L'album où il n'y a rien dessus
Le disque sort le 22 novembre 1968, en plein période contestataire européenne et de création musicale sans limite, après trois albums baptisés par quelques-uns uns de « trilogie psychédélique » qui obéissaient tous à un certain concept, une ligne directrice qui les homogénéisaient. Rien de tout cela ici, car l'on trouve ici plus une collection de chansons éparses, toujours écrites par un seul membre du groupe, dans son coin.
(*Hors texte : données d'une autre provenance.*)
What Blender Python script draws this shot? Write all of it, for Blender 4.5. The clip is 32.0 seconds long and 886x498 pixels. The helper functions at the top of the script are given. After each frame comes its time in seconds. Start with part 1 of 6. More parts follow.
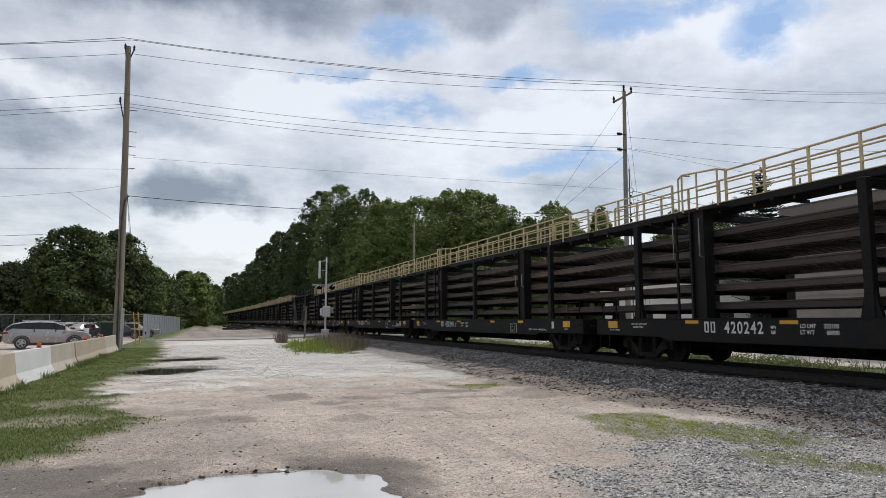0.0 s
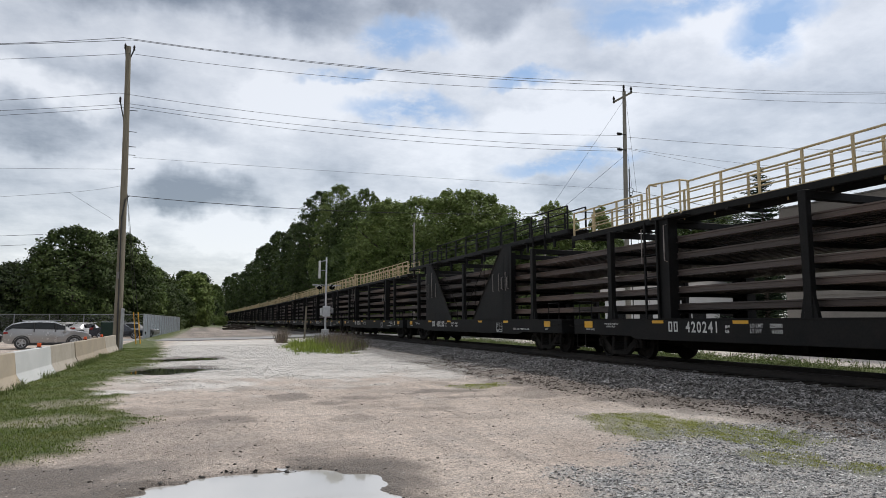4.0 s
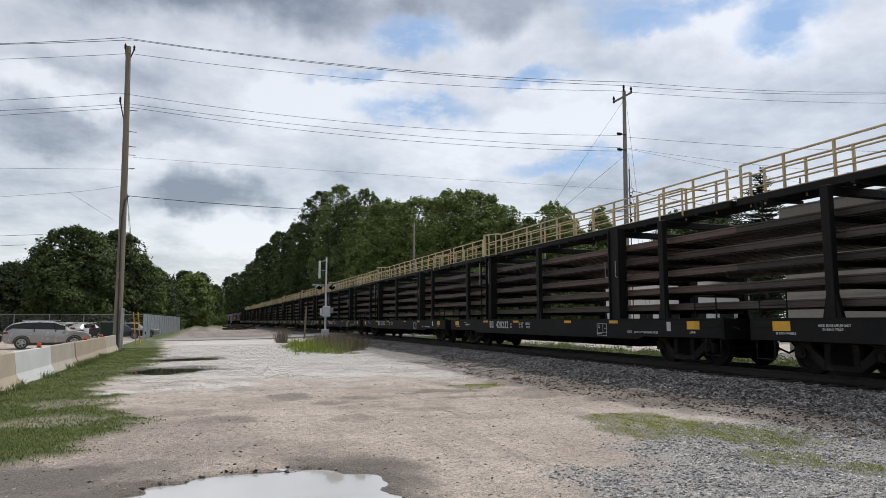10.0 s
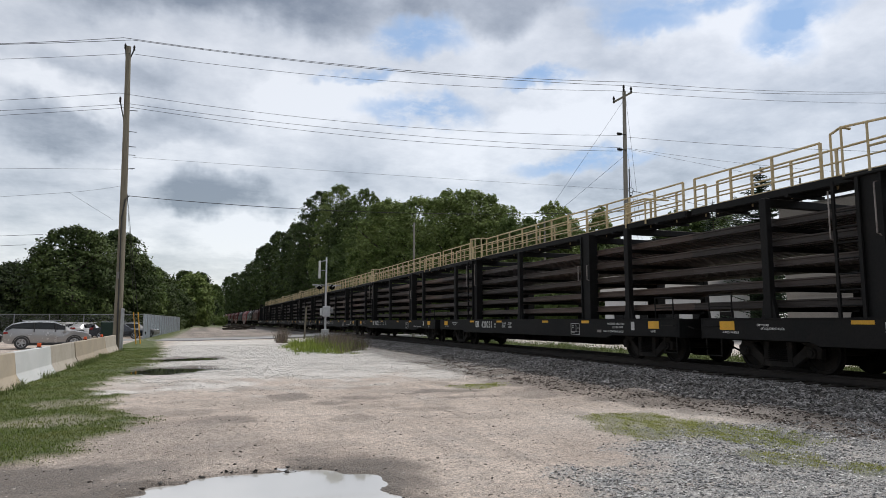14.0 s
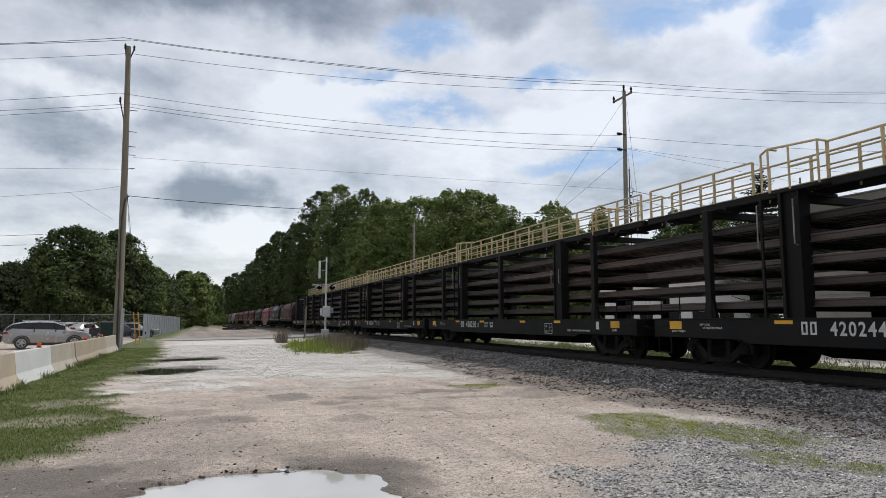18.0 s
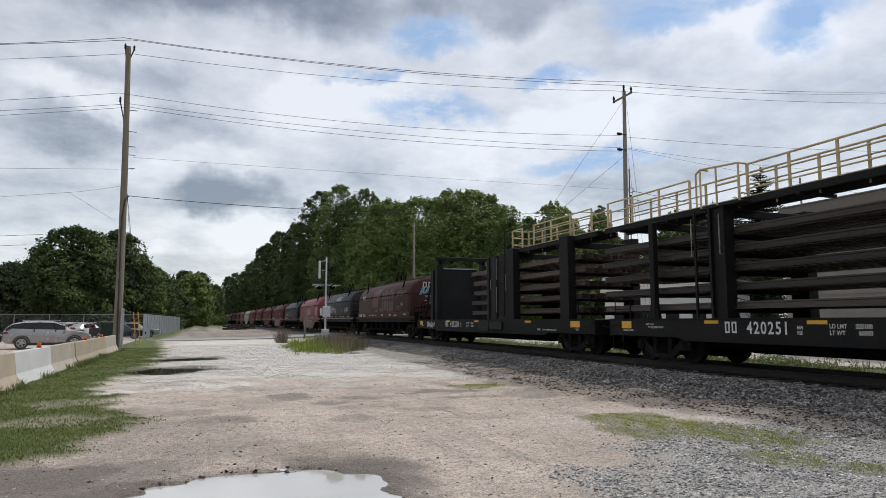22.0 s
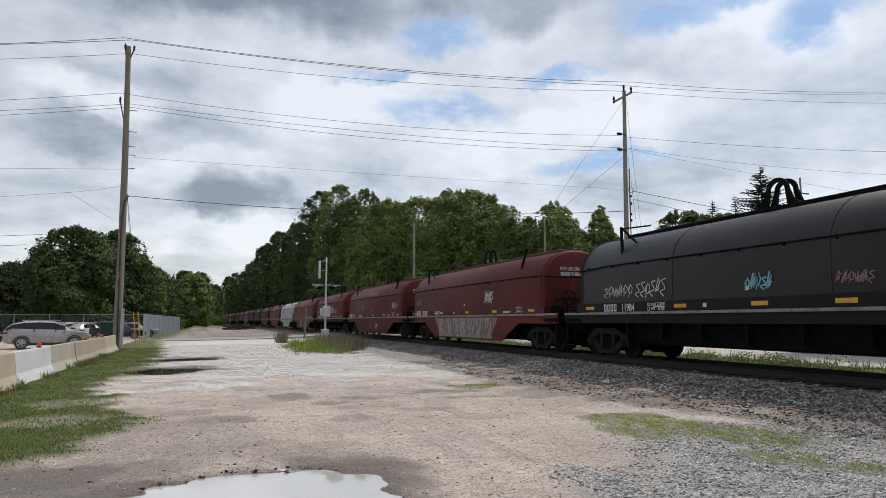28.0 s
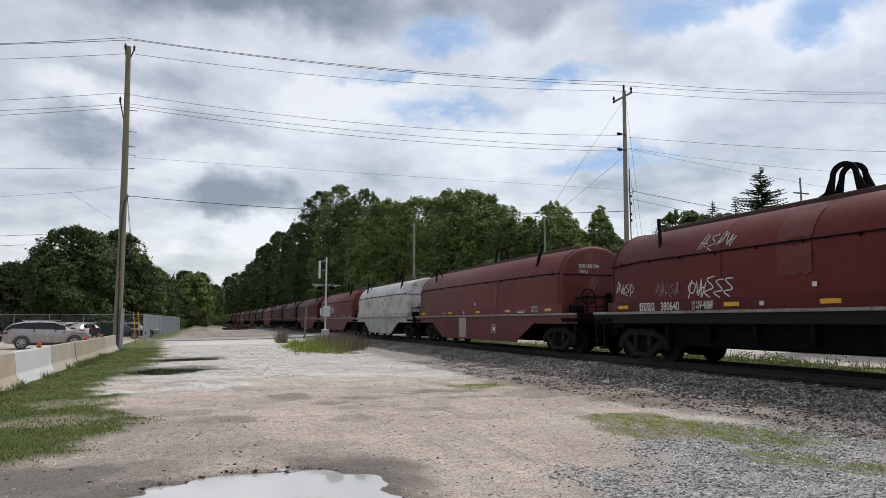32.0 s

Le groupe est presque dissout à cette époque. John ne pense plus qu'à convoler avec Yoko, George est dans les limbes psychédéliques et commencent à se rendre compte que son talent est bouffé par les deux énergumènes, Ringo est parti en vacances, loin et très longtemps et arrivera même en retard à l'enregistrement (c'est pour ça que McCartney prendra sa place derrière les fûts pour « Back In The USSR »), et Paul, lui seul s'accroche et croit encore au groupe. Il y a de nombreuses autres anecdotes croustillantes au sujet de cet album, à commencer par cette pochette immaculée. C'est John qui est, indirectement, à l'origine de cette idée. En fait, il voulait mettre une photo assez osée de lui et Yoko au lit. Ce qui n'a pas manqué d'énerver les autres qui lui ont, de suite, demandé de trouver autre chose. Blessé dans son orgueil, John dira : « Ce sera cette photo ou rien ! » Ce fut rien. Désolé John.
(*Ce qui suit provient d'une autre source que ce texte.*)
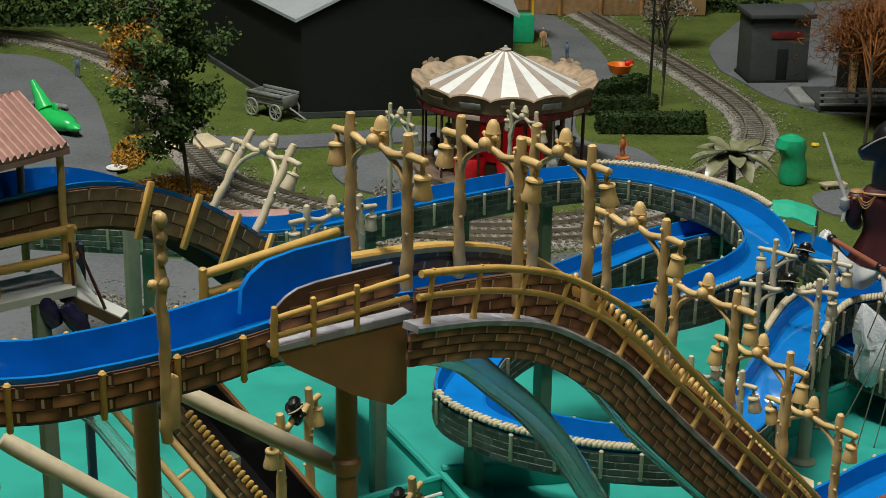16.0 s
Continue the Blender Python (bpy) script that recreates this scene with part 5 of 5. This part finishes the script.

Les thèmes abordés sont tous différents : John chante sur sa mère (Julia), Paul sur sa chienne (Martha My Dear), « Sexy Sadie » fait référence à un yogi indien qui les a arnaqués d'une coquette somme en Inde, « Glass Onion » revient déjà sur l'image du groupe, « Back In The USSR » fait référence au « Back In The USA » de Chuck Berry et se transforme en critique douce-amère des States par un personnage russe émigré. L'album touche à tous les styles. En 30 morceaux (qui dépassent rarement les 3 minutes) nous avons l'éventail de la musique des 40 prochaines années. Il y a là de la country (Rocky Racoon), du blues, du rock, de la comédie musicale (Honey Pie), de la pop, du hard-rock (le magnifique et furibard Helter-Skelter), des ballades, de la musique concrète (Revolution 9)... Cet album sonne comme une collection de projets solos des trois principaux compositeurs. Seul, au milieu de ce bordel, Ringo essaye de faire le lien le mieux qu'il le peut entre les différents membres du groupe. Cela sonne aussi comme l'album d'un groupe en crise, d'un groupe sans avenir mais avec un passé florissant. Mais néanmoins, c'est un tel concentré de créativité, d'originalité (renforcé par la compétition entre eux) que cela reste à jamais leur album le plus important, celui que l'on retrouve encore dans les volutes de Portishead, dans l'écriture de Thom Yorke, dans les personnages de Bowie et pleins d'autres. La plupart des groupes doivent quelque chose à cet album là. Un album remplit de pop-songs à chialer (Happiness Is A Warm Gun, While My Guitar Gently Weeps) d'improvisations et d'expérimentations. Un laboratoire, une bible, un livre de coloriage, voilà ce que c'est, mais surtout le meilleur album double de tous les temps : indépassable, intraduisible, impossible à refaire, un chef d'œuvre.